• What to work on
Restate the whole of the material. Keep every word, and drop the pictures.

— begin Given data —

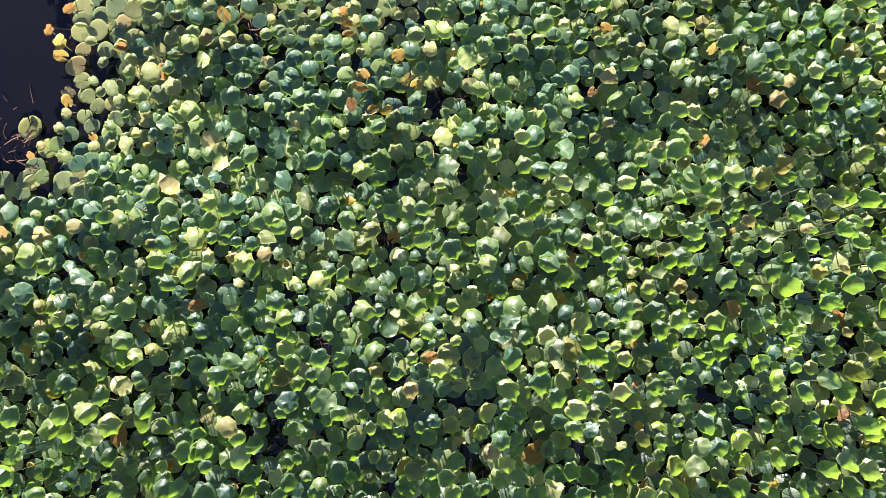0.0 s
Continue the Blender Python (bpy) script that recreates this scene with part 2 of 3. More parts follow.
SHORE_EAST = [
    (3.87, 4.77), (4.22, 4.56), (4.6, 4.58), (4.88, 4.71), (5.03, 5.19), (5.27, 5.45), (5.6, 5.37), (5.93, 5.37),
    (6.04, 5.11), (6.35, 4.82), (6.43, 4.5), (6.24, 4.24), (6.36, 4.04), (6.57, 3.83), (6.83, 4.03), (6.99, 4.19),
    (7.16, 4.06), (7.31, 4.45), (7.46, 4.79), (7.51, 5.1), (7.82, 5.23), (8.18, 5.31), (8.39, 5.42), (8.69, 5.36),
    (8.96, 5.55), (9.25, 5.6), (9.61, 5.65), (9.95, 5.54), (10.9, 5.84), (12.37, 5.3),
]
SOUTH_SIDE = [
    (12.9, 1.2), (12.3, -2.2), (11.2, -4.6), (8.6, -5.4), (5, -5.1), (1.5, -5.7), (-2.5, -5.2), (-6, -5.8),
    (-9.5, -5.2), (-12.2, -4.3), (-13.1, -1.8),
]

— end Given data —

• Result of the exercise
0.0 s
Continue the Blender Python (bpy) script that recreates this scene with part 2 of 3. More parts follow.
SHORE_EAST = [
    (3.87, 4.77), (4.22, 4.56), (4.6, 4.58), (4.88, 4.71), (5.03, 5.19), (5.27, 5.45), (5.6, 5.37), (5.93, 5.37),
    (6.04, 5.11), (6.35, 4.82), (6.43, 4.5), (6.24, 4.24), (6.36, 4.04), (6.57, 3.83), (6.83, 4.03), (6.99, 4.19),
    (7.16, 4.06), (7.31, 4.45), (7.46, 4.79), (7.51, 5.1), (7.82, 5.23), (8.18, 5.31), (8.39, 5.42), (8.69, 5.36),
    (8.96, 5.55), (9.25, 5.6), (9.61, 5.65), (9.95, 5.54), (10.9, 5.84), (12.37, 5.3),
]
SOUTH_SIDE = [
    (12.9, 1.2), (12.3, -2.2), (11.2, -4.6), (8.6, -5.4), (5, -5.1), (1.5, -5.7), (-2.5, -5.2), (-6, -5.8),
    (-9.5, -5.2), (-12.2, -4.3), (-13.1, -1.8),
]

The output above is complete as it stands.